Author Ryan Hyatt has done a pretty nifty sleight-of-hand with this book. Initially setting it up as a sci-fi thriller with ecological undertones, he swiftly shifts into a hard-boiled detective story while still maintaining his razor-sharp eye for political conditions only a few steps removed from our current ones. His deft world building sets up a reality not that much different from our own [the current world, pushed just a few degrees to the extreme (“The Sovereign State of California,” The Eco-Socialist New Democratic Party are both particularly apt...)].
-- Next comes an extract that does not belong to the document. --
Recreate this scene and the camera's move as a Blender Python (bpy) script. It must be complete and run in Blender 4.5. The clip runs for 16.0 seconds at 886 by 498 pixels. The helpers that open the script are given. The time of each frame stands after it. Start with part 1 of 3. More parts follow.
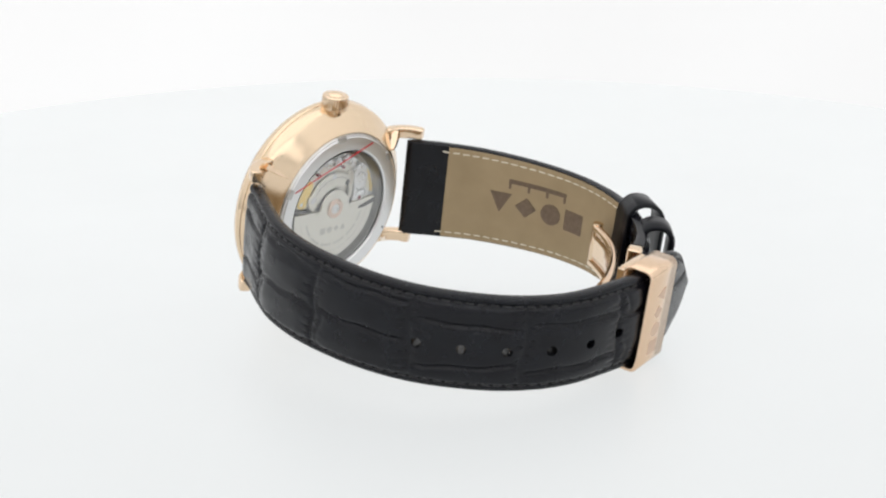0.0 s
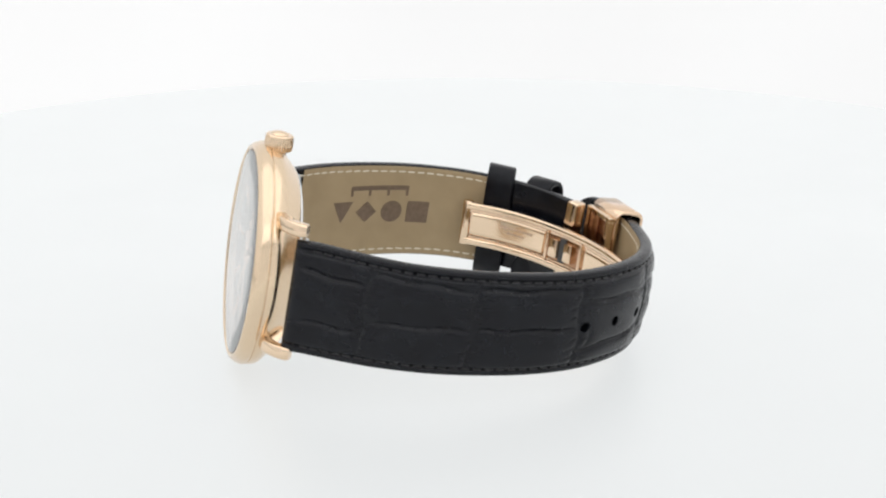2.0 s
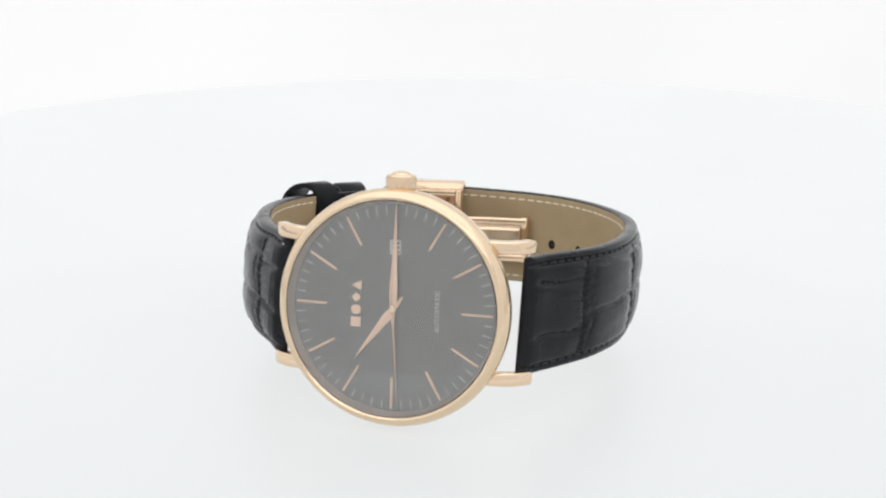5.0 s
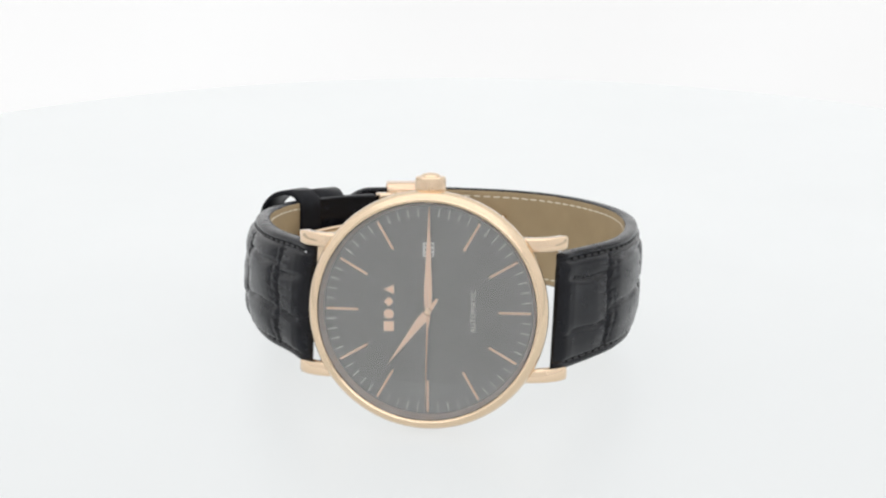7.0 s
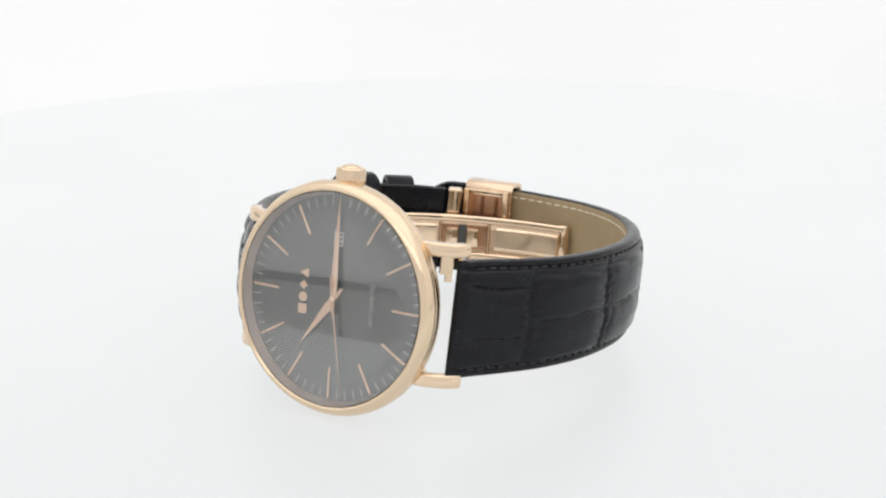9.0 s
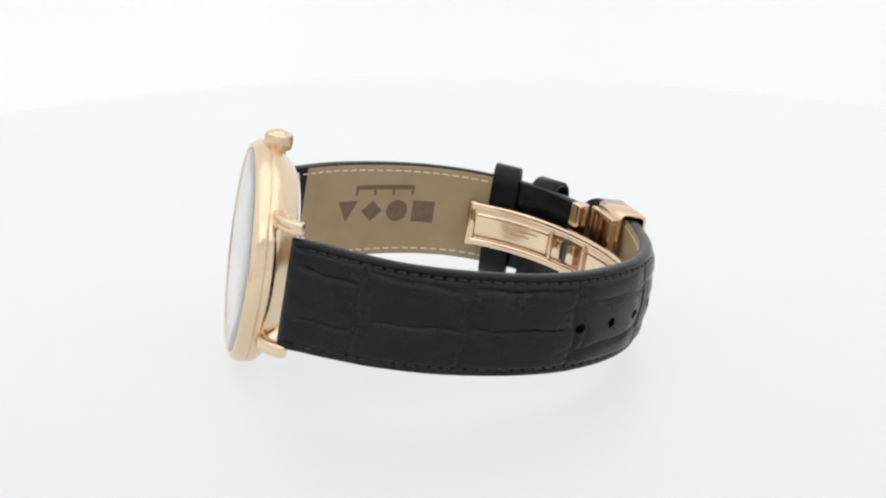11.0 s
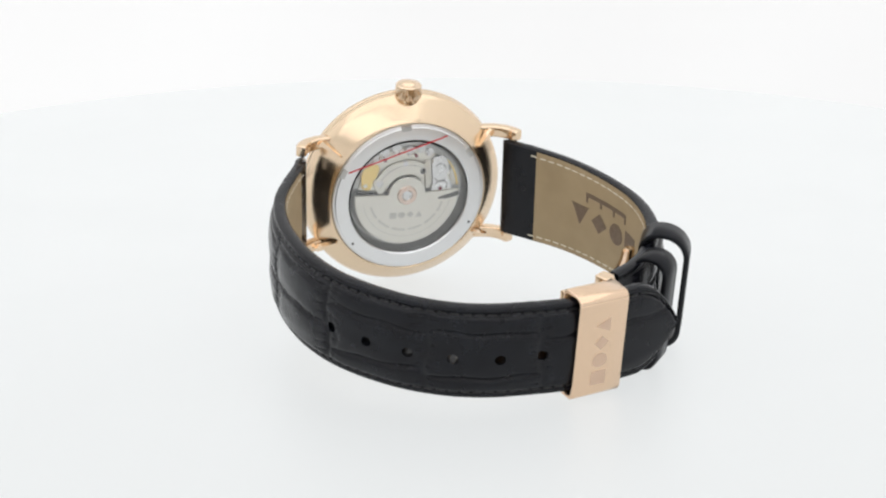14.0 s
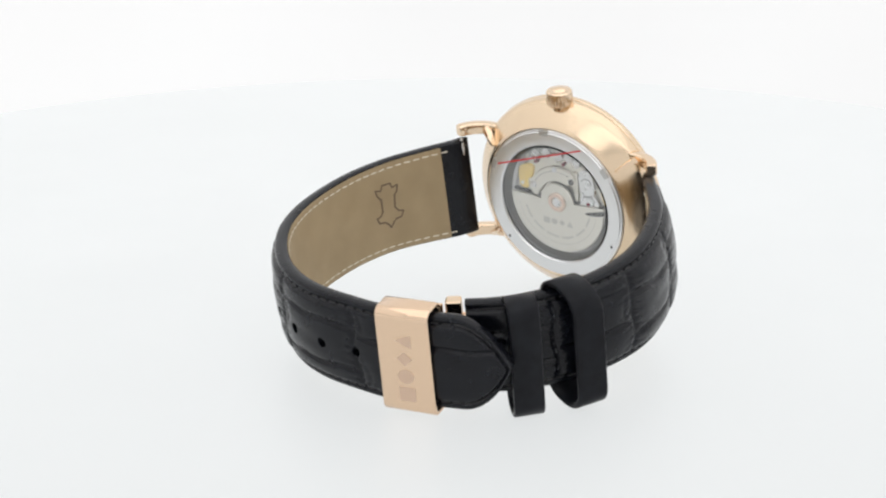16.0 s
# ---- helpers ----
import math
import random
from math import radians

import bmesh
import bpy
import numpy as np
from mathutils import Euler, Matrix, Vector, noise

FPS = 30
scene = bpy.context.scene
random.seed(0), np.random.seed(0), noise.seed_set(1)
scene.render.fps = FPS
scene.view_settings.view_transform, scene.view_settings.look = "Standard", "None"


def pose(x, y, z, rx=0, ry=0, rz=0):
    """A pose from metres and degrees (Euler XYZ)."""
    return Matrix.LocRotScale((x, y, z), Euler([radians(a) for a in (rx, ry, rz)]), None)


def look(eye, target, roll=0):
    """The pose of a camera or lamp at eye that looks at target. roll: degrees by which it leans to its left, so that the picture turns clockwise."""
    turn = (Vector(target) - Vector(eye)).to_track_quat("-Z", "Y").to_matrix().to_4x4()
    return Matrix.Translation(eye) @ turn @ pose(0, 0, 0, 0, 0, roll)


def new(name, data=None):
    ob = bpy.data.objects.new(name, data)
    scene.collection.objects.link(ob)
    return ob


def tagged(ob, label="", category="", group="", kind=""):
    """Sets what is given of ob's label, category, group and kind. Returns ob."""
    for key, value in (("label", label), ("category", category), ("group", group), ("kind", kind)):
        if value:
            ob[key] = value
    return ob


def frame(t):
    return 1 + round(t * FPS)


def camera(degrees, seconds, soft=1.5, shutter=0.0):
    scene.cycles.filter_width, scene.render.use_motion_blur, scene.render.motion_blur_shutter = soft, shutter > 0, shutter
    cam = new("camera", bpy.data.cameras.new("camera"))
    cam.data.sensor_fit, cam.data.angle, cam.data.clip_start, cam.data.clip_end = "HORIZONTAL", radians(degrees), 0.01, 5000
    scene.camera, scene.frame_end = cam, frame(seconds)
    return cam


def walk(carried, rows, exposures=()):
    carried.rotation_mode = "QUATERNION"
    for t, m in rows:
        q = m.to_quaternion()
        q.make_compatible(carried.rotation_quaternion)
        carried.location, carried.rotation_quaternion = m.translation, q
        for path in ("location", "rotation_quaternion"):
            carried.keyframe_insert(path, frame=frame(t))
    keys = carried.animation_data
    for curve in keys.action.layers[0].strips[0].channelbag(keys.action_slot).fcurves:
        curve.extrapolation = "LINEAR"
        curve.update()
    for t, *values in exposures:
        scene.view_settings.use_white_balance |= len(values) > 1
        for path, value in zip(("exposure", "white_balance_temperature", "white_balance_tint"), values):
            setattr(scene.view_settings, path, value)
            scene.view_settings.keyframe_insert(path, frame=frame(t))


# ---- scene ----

It’s always been a by-product of good sci-fi to comment on the current world, and Hyatt takes that task and runs hard with it, commenting on politics, human nature, greed, eco-socialism, sociology and sexuality, all the while keeping the story brisk and interesting.
I can’t help but thinking of William Gibson’s cyberpunk novels when reading this. Both have that same sense of a world not too far from our own, but Hyatt also infuses his novel with the sensibilities of a Chuck Palahniuk fever dream, then twists it back into something pulpy and period. You can imagine Raymond Chandler writing this book after a viewing of The Matrix and a hit of Mescaline.
If you’re comfortable with such unique genre-meshing, you’d do well to pick up Stay Younger Longer. It’s both a great summer read and a potentially chilling version of the future we face every day.